Friday, July 17, 2009

Suffering

For whatever reason, the issue of suffering has been on my mind a lot lately. Actually, it seems to be a reoccurring topic in my life during this whole summer. I started out the summer reading CS Lewis' work "The Problem of Pain". Since then, I've watched so many of those dear to me go through trials and tribulations. Or I've heard about people that I hardly know experience pain and suffering, and that would still pain me as much. When I would sit back and survey the whole situation, it was staggering (and it still is). And this got me wondering that very typical question - why? Maybe not so much as why God allows it to happen, or why it happens to good people, but why it all seems to happen at once. These people have enough battles to fight - why are there more?

And I'm forced to sit, minutes away or miles away, and simply watch and pray. I wish I was so much closer and that there was more than I could do. Of course, I realize that it's all up to God and I try my best to trust him, my hugs and words of encouragement surely couldn't ruin His grand scheme.

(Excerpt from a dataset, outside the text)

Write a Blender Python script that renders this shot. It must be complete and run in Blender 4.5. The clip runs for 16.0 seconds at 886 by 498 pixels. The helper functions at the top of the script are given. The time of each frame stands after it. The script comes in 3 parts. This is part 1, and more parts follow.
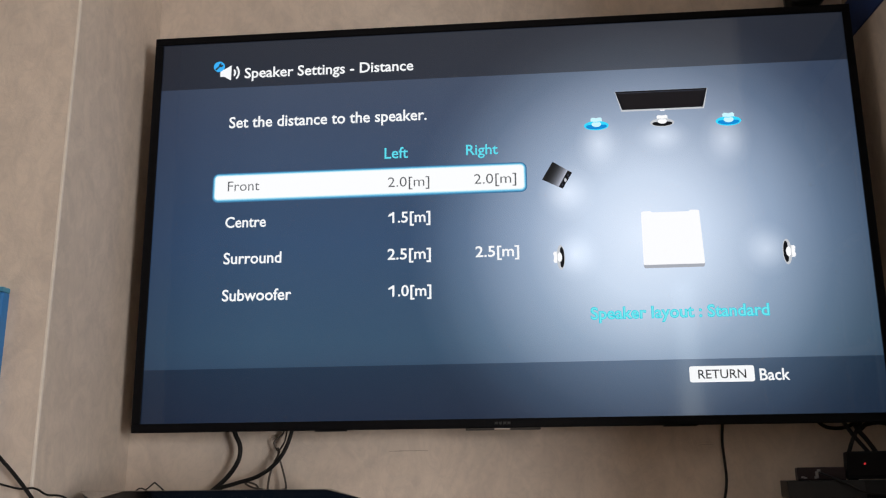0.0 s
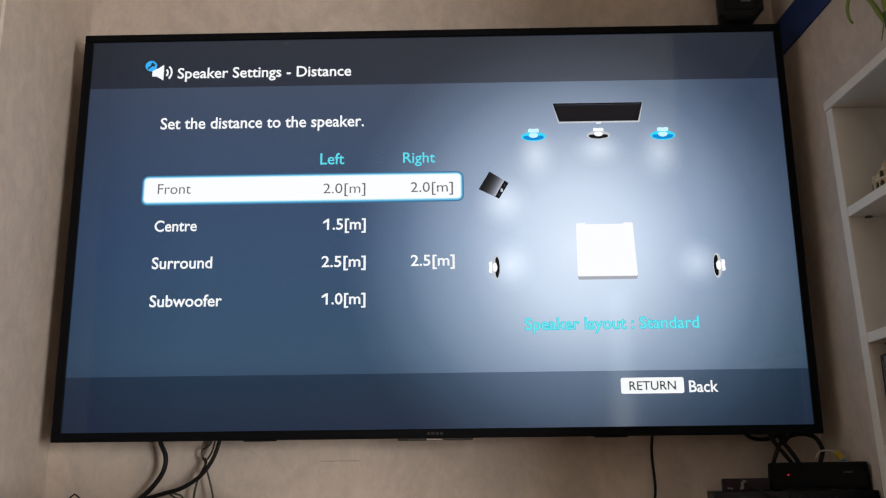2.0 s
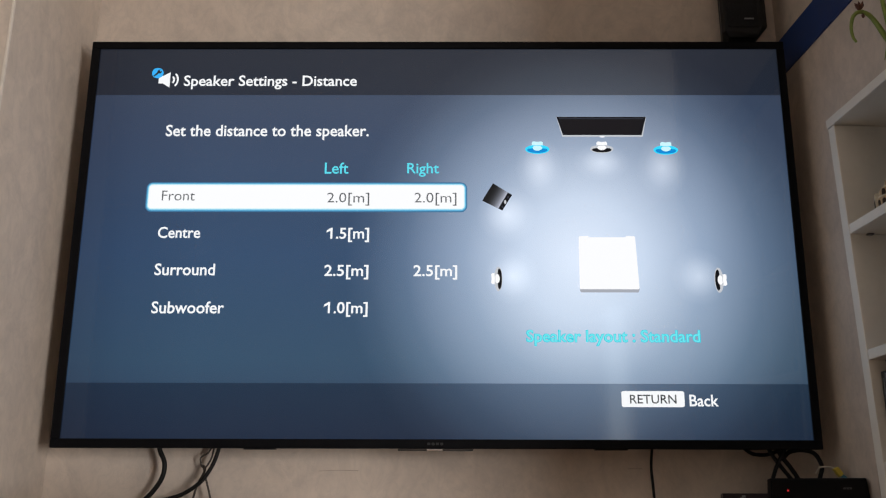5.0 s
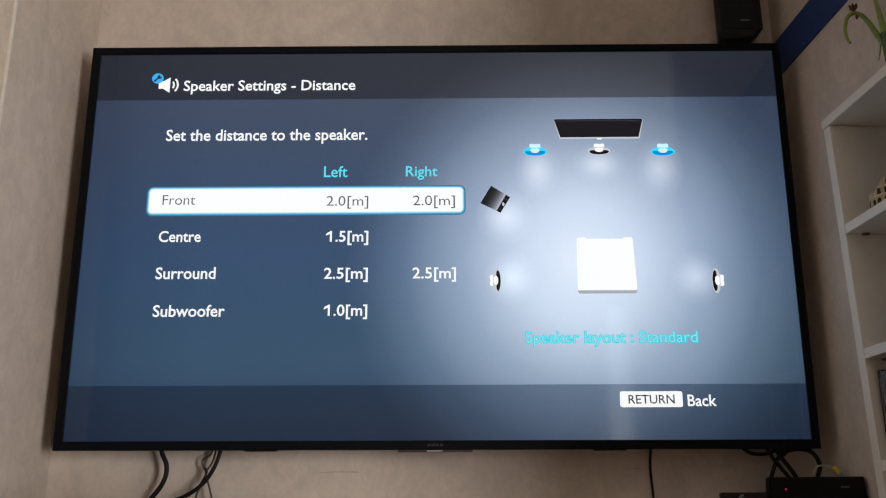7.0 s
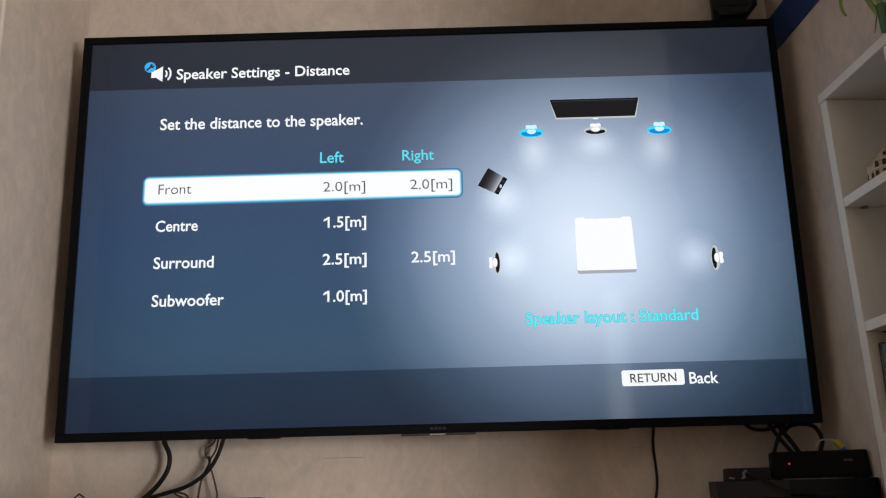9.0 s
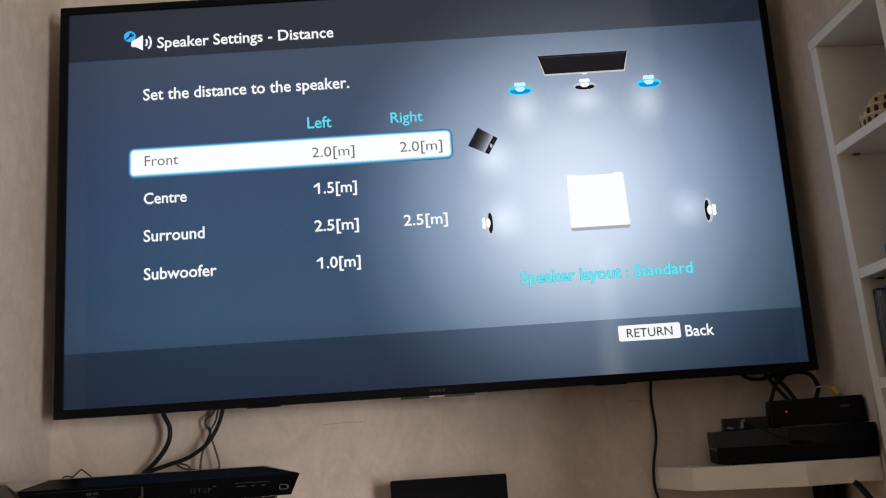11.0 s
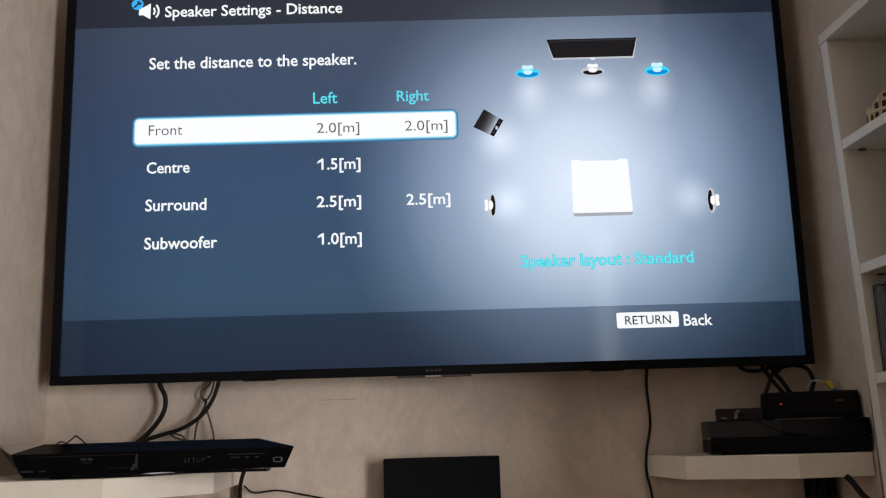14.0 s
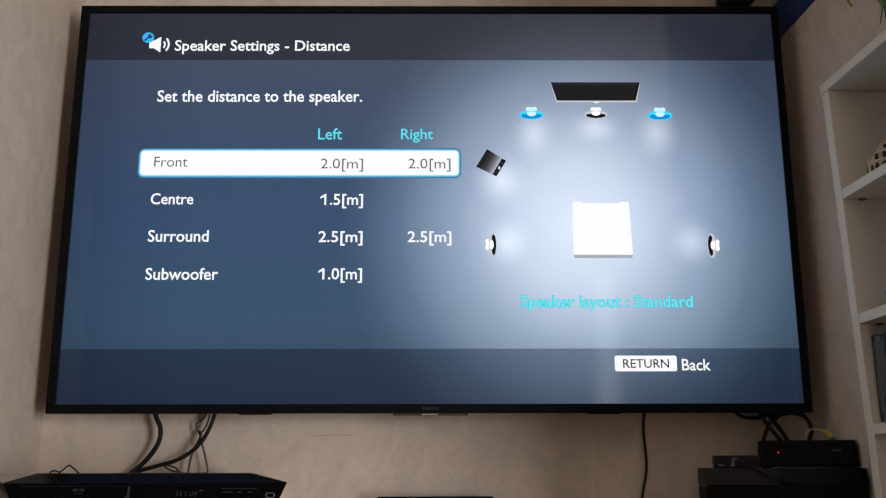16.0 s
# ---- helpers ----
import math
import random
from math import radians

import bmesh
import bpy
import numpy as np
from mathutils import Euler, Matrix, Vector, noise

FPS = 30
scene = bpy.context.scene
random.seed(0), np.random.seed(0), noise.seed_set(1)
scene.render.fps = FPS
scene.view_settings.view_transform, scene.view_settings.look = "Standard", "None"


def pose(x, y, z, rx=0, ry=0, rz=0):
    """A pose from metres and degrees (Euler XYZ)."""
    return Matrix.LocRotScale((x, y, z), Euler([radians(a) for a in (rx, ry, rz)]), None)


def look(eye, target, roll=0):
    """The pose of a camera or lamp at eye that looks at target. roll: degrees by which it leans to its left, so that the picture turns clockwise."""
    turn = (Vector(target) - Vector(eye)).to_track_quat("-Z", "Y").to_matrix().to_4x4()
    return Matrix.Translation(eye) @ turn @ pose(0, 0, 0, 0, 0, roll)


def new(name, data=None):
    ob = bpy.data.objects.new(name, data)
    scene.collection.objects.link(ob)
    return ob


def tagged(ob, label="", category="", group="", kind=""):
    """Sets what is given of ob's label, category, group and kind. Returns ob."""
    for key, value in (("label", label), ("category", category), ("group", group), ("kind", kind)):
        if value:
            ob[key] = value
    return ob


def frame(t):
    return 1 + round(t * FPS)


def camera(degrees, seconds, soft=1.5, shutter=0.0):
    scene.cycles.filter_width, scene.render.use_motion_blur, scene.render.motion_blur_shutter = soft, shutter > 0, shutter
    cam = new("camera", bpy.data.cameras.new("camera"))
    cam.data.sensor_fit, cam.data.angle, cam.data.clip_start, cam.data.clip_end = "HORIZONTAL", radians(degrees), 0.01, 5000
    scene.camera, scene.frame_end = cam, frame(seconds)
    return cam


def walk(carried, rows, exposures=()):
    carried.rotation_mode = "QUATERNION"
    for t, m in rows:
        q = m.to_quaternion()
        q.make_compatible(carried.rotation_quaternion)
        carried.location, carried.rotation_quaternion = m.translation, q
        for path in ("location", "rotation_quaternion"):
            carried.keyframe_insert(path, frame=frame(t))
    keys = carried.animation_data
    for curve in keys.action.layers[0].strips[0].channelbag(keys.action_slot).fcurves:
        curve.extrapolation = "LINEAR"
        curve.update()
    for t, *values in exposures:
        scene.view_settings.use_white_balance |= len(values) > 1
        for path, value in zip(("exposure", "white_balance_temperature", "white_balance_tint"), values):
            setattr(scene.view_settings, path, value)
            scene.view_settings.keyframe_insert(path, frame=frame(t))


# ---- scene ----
LENS = 52.7
cam = camera(LENS, 16.0, soft=1.2)
PATH = [
    (0.0, (0.0334, -1.7162, 1.1055), (-0.1271, 0.2136, 1.6058), -0.60),
    (0.5, (0.0442, -1.7114, 1.1078), (-0.0624, 0.2205, 1.6143), -0.66),
    (1.0, (0.0333, -1.7086, 1.1082), (-0.0396, 0.2232, 1.6210), -1.87),
    (1.5, (0.0429, -1.7084, 1.1184), (-0.0075, 0.2259, 1.6240), -1.38),
    (2.0, (0.0388, -1.7057, 1.1173), (0.0161, 0.2287, 1.6250), -0.66),
    (2.5, (0.0316, -1.7070, 1.1174), (0.0185, 0.2264, 1.6292), -0.12),
    (3.0, (0.0278, -1.7034, 1.1126), (0.0186, 0.2226, 1.6516), 0.10),
    (3.5, (0.0319, -1.7095, 1.1120), (0.0218, 0.2179, 1.6458), -0.07),
    (4.0, (0.0291, -1.7070, 1.1152), (0.0150, 0.2214, 1.6453), 0.11),
    (6.5, (0.0225, -1.7170, 1.1002), (0.0116, 0.2053, 1.6522), 0.19),
    (7.0, (0.0313, -1.7201, 1.1076), (0.0139, 0.2051, 1.6494), -0.15),
    (7.5, (0.0324, -1.7161, 1.1033), (0.0132, 0.2091, 1.6447), -0.36),
    (8.0, (0.0325, -1.7135, 1.1017), (0.0103, 0.2118, 1.6430), -0.48),
    (8.5, (0.0305, -1.7117, 1.1050), (0.0083, 0.2194, 1.6251), -0.90),
    (9.0, (0.0239, -1.7128, 1.0984), (0.0174, 0.2190, 1.6161), -1.53),
    (9.2, (0.0221, -1.7082, 1.0994), (0.0179, 0.2279, 1.6009), -1.77),
    (11.3, (0.0110, -1.7050, 1.1060), (0.0307, 0.2488, 1.5347), -3.89),
    (11.5, (0.0110, -1.7058, 1.1040), (0.0299, 0.2470, 1.5354), -3.89),
    (12.0, (0.0146, -1.7009, 1.1051), (0.0307, 0.2541, 1.5265), -3.66),
    (12.5, (0.0175, -1.6971, 1.0969), (0.0261, 0.2574, 1.5211), -3.53),
    (13.0, (0.0112, -1.7025, 1.0977), (0.0285, 0.2564, 1.5008), -3.25),
    (13.5, (0.0149, -1.7037, 1.0978), (0.0184, 0.2546, 1.5039), -1.89),
    (14.0, (0.0071, -1.7015, 1.0975), (0.0268, 0.2587, 1.4938), -1.68),
    (14.5, (0.0080, -1.7028, 1.0912), (0.0235, 0.2576, 1.4868), -1.47),
    (15.0, (0.0148, -1.7045, 1.0930), (0.0193, 0.2532, 1.5019), -0.35),
    (15.5, (0.0180, -1.7120, 1.0979), (0.0183, 0.2393, 1.5365), -0.10),
    (16.0, (0.0134, -1.7085, 1.1042), (0.0264, 0.2353, 1.5745), -0.12),
]
walk(cam, [(t, look(eye, target, roll)) for t, eye, target, roll in PATH])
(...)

I also begin to take survey of my own life. I've been through all sorts of experiences, some wonderful, some painful. Is this supposed to be the eye of the tornado? Since my life isn't crashing in, am I just waiting for something to happen? Should I be bracing myself for another disaster? If things are so awful for those I know, things cannot stay safe for me very long.

But then the words of CS Lewis came to mind. (And if you read my last post, this quotation will be a repeat)

"The sacrifice of Christ is repeated, or re-echoed, among His followers in very varying degrees, from the cruelest martyrdom down to a self-submission of intention whose outward signs have nothing to distinguish them from the ordinary fruits of temperance and 'sweet reasonableness'."

We cannot judge others, nor ourselves, by the outward signs of suffering. The battles that Christ has given us are all different to the different individual. We are not all called to physical sufferings - for many, the internal tribulations are enough. We cannot wish for anything different.

I have also been reading through Ezra, and a verse particularly struck me out of the narration. After they rebuilt the temple of the Lord, it says that "no one could distinguish the sound of the shouts of joy from the sound of weeping, because the people made so much noise. And the sound was heard far away" (Ezra 3:13). That got me thinking. The reason the noise was heard so far away was because there was both shouting and weeping. Both joy and sorrow. Perhaps that is how the body of Christ is to function - the message will get out louder, not when everyone is suffering, or when everyone is prospering, but when there is a balanced mix. And if that is true for the body, than it is true for our own lives.